- _Written instruction_:
Without the images, write out the whole listing exactly.

- _Supplied information_:
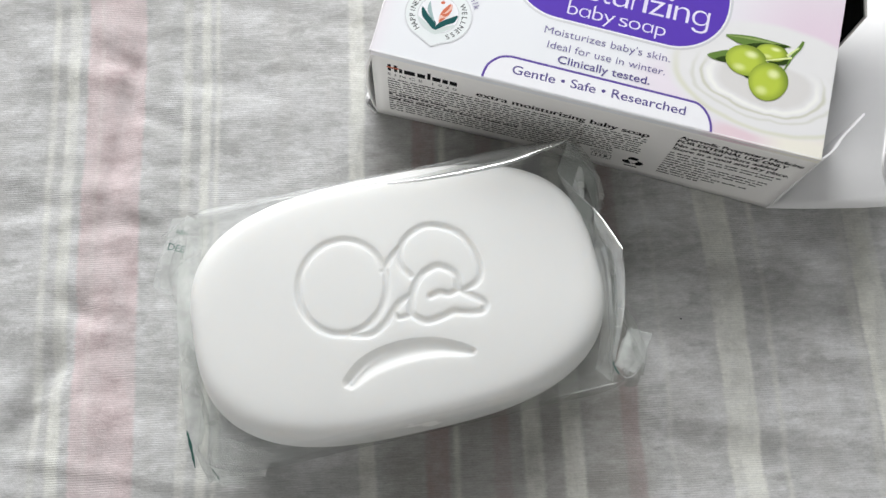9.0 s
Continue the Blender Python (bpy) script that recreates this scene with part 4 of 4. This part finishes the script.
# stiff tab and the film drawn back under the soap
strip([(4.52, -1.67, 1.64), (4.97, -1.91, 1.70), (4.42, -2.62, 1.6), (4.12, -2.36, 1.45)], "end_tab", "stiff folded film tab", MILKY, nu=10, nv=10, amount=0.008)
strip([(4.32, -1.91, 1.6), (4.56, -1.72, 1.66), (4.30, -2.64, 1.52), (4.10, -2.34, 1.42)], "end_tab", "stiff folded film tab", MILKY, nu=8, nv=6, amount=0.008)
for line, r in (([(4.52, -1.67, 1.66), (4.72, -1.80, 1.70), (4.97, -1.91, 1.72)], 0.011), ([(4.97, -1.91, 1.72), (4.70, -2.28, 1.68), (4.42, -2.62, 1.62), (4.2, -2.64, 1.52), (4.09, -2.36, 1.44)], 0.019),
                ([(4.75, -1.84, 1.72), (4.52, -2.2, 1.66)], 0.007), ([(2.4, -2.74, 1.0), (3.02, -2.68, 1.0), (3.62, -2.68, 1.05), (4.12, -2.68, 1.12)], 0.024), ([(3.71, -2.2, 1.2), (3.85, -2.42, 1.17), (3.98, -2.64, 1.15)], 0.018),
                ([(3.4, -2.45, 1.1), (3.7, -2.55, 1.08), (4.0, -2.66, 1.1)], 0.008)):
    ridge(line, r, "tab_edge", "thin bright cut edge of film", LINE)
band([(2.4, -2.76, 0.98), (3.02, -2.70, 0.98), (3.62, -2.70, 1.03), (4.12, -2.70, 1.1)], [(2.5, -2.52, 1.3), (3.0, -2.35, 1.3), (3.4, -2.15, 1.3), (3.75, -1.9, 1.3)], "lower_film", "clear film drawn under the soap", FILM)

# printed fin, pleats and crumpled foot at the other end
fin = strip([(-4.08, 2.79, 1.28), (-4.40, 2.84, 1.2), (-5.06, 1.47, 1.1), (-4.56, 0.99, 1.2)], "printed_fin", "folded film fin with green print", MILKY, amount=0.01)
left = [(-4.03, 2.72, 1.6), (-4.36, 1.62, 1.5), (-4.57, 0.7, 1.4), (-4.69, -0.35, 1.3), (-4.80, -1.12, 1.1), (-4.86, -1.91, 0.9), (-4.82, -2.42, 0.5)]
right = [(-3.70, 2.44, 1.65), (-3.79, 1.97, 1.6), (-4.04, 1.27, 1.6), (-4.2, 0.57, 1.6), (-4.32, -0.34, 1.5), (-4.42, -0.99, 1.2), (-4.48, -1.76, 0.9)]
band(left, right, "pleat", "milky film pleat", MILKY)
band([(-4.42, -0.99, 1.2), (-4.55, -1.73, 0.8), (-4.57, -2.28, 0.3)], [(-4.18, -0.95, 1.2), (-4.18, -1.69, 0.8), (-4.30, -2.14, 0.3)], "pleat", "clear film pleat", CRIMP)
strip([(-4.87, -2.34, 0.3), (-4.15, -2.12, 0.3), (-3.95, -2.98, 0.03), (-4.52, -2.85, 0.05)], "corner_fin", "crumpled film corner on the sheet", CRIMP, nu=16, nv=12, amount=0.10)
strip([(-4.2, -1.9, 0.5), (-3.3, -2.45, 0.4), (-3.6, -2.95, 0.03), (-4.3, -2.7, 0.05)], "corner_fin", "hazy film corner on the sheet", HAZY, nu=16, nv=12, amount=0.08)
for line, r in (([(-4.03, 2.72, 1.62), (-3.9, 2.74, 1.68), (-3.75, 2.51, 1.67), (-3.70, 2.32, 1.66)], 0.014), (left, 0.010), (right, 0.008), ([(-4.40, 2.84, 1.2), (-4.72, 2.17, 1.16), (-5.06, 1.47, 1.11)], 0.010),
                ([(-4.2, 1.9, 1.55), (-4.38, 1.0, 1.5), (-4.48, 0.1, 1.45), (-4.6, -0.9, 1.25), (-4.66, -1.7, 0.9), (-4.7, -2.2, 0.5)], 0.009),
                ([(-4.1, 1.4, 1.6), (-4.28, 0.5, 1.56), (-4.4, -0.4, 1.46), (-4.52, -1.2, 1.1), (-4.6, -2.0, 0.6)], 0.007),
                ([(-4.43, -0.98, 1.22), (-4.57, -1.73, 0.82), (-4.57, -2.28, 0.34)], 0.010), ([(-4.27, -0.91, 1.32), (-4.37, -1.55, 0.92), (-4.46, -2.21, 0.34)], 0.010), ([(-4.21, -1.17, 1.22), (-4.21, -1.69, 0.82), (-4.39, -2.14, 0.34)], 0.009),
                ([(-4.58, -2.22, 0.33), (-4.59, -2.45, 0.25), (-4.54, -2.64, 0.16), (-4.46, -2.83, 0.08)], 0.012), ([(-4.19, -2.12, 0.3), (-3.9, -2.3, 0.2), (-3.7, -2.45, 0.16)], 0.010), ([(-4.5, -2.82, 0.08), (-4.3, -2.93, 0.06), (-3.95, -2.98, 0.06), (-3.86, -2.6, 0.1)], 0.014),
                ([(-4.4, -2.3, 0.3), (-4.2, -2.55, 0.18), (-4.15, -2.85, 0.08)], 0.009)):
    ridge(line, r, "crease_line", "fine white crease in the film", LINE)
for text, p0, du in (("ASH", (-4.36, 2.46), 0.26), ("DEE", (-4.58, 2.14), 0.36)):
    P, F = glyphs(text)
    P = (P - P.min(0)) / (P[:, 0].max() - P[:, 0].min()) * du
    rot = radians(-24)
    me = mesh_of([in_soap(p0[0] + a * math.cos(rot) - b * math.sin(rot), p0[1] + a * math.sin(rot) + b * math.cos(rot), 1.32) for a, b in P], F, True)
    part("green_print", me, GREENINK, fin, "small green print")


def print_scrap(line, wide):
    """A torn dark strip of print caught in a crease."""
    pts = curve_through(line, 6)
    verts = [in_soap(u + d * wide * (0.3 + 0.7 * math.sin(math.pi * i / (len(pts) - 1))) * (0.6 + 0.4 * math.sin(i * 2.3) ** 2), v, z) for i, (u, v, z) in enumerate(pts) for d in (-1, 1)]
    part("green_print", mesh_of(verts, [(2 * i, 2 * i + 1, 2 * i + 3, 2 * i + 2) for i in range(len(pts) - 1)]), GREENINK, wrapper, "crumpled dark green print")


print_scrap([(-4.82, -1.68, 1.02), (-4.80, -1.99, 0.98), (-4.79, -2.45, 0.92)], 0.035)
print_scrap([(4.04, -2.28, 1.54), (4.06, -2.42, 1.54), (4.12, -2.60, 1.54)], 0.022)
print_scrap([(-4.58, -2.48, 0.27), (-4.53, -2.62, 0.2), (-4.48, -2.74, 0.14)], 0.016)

- _Complete response_:
9.0 s
Continue the Blender Python (bpy) script that recreates this scene with part 4 of 4. This part finishes the script.
# stiff tab and the film drawn back under the soap
strip([(4.52, -1.67, 1.64), (4.97, -1.91, 1.70), (4.42, -2.62, 1.6), (4.12, -2.36, 1.45)], "end_tab", "stiff folded film tab", MILKY, nu=10, nv=10, amount=0.008)
strip([(4.32, -1.91, 1.6), (4.56, -1.72, 1.66), (4.30, -2.64, 1.52), (4.10, -2.34, 1.42)], "end_tab", "stiff folded film tab", MILKY, nu=8, nv=6, amount=0.008)
for line, r in (([(4.52, -1.67, 1.66), (4.72, -1.80, 1.70), (4.97, -1.91, 1.72)], 0.011), ([(4.97, -1.91, 1.72), (4.70, -2.28, 1.68), (4.42, -2.62, 1.62), (4.2, -2.64, 1.52), (4.09, -2.36, 1.44)], 0.019),
                ([(4.75, -1.84, 1.72), (4.52, -2.2, 1.66)], 0.007), ([(2.4, -2.74, 1.0), (3.02, -2.68, 1.0), (3.62, -2.68, 1.05), (4.12, -2.68, 1.12)], 0.024), ([(3.71, -2.2, 1.2), (3.85, -2.42, 1.17), (3.98, -2.64, 1.15)], 0.018),
                ([(3.4, -2.45, 1.1), (3.7, -2.55, 1.08), (4.0, -2.66, 1.1)], 0.008)):
    ridge(line, r, "tab_edge", "thin bright cut edge of film", LINE)
band([(2.4, -2.76, 0.98), (3.02, -2.70, 0.98), (3.62, -2.70, 1.03), (4.12, -2.70, 1.1)], [(2.5, -2.52, 1.3), (3.0, -2.35, 1.3), (3.4, -2.15, 1.3), (3.75, -1.9, 1.3)], "lower_film", "clear film drawn under the soap", FILM)

# printed fin, pleats and crumpled foot at the other end
fin = strip([(-4.08, 2.79, 1.28), (-4.40, 2.84, 1.2), (-5.06, 1.47, 1.1), (-4.56, 0.99, 1.2)], "printed_fin", "folded film fin with green print", MILKY, amount=0.01)
left = [(-4.03, 2.72, 1.6), (-4.36, 1.62, 1.5), (-4.57, 0.7, 1.4), (-4.69, -0.35, 1.3), (-4.80, -1.12, 1.1), (-4.86, -1.91, 0.9), (-4.82, -2.42, 0.5)]
right = [(-3.70, 2.44, 1.65), (-3.79, 1.97, 1.6), (-4.04, 1.27, 1.6), (-4.2, 0.57, 1.6), (-4.32, -0.34, 1.5), (-4.42, -0.99, 1.2), (-4.48, -1.76, 0.9)]
band(left, right, "pleat", "milky film pleat", MILKY)
band([(-4.42, -0.99, 1.2), (-4.55, -1.73, 0.8), (-4.57, -2.28, 0.3)], [(-4.18, -0.95, 1.2), (-4.18, -1.69, 0.8), (-4.30, -2.14, 0.3)], "pleat", "clear film pleat", CRIMP)
strip([(-4.87, -2.34, 0.3), (-4.15, -2.12, 0.3), (-3.95, -2.98, 0.03), (-4.52, -2.85, 0.05)], "corner_fin", "crumpled film corner on the sheet", CRIMP, nu=16, nv=12, amount=0.10)
strip([(-4.2, -1.9, 0.5), (-3.3, -2.45, 0.4), (-3.6, -2.95, 0.03), (-4.3, -2.7, 0.05)], "corner_fin", "hazy film corner on the sheet", HAZY, nu=16, nv=12, amount=0.08)
for line, r in (([(-4.03, 2.72, 1.62), (-3.9, 2.74, 1.68), (-3.75, 2.51, 1.67), (-3.70, 2.32, 1.66)], 0.014), (left, 0.010), (right, 0.008), ([(-4.40, 2.84, 1.2), (-4.72, 2.17, 1.16), (-5.06, 1.47, 1.11)], 0.010),
                ([(-4.2, 1.9, 1.55), (-4.38, 1.0, 1.5), (-4.48, 0.1, 1.45), (-4.6, -0.9, 1.25), (-4.66, -1.7, 0.9), (-4.7, -2.2, 0.5)], 0.009),
                ([(-4.1, 1.4, 1.6), (-4.28, 0.5, 1.56), (-4.4, -0.4, 1.46), (-4.52, -1.2, 1.1), (-4.6, -2.0, 0.6)], 0.007),
                ([(-4.43, -0.98, 1.22), (-4.57, -1.73, 0.82), (-4.57, -2.28, 0.34)], 0.010), ([(-4.27, -0.91, 1.32), (-4.37, -1.55, 0.92), (-4.46, -2.21, 0.34)], 0.010), ([(-4.21, -1.17, 1.22), (-4.21, -1.69, 0.82), (-4.39, -2.14, 0.34)], 0.009),
                ([(-4.58, -2.22, 0.33), (-4.59, -2.45, 0.25), (-4.54, -2.64, 0.16), (-4.46, -2.83, 0.08)], 0.012), ([(-4.19, -2.12, 0.3), (-3.9, -2.3, 0.2), (-3.7, -2.45, 0.16)], 0.010), ([(-4.5, -2.82, 0.08), (-4.3, -2.93, 0.06), (-3.95, -2.98, 0.06), (-3.86, -2.6, 0.1)], 0.014),
                ([(-4.4, -2.3, 0.3), (-4.2, -2.55, 0.18), (-4.15, -2.85, 0.08)], 0.009)):
    ridge(line, r, "crease_line", "fine white crease in the film", LINE)
for text, p0, du in (("ASH", (-4.36, 2.46), 0.26), ("DEE", (-4.58, 2.14), 0.36)):
    P, F = glyphs(text)
    P = (P - P.min(0)) / (P[:, 0].max() - P[:, 0].min()) * du
    rot = radians(-24)
    me = mesh_of([in_soap(p0[0] + a * math.cos(rot) - b * math.sin(rot), p0[1] + a * math.sin(rot) + b * math.cos(rot), 1.32) for a, b in P], F, True)
    part("green_print", me, GREENINK, fin, "small green print")


def print_scrap(line, wide):
    """A torn dark strip of print caught in a crease."""
    pts = curve_through(line, 6)
    verts = [in_soap(u + d * wide * (0.3 + 0.7 * math.sin(math.pi * i / (len(pts) - 1))) * (0.6 + 0.4 * math.sin(i * 2.3) ** 2), v, z) for i, (u, v, z) in enumerate(pts) for d in (-1, 1)]
    part("green_print", mesh_of(verts, [(2 * i, 2 * i + 1, 2 * i + 3, 2 * i + 2) for i in range(len(pts) - 1)]), GREENINK, wrapper, "crumpled dark green print")


print_scrap([(-4.82, -1.68, 1.02), (-4.80, -1.99, 0.98), (-4.79, -2.45, 0.92)], 0.035)
print_scrap([(4.04, -2.28, 1.54), (4.06, -2.42, 1.54), (4.12, -2.60, 1.54)], 0.022)
print_scrap([(-4.58, -2.48, 0.27), (-4.53, -2.62, 0.2), (-4.48, -2.74, 0.14)], 0.016)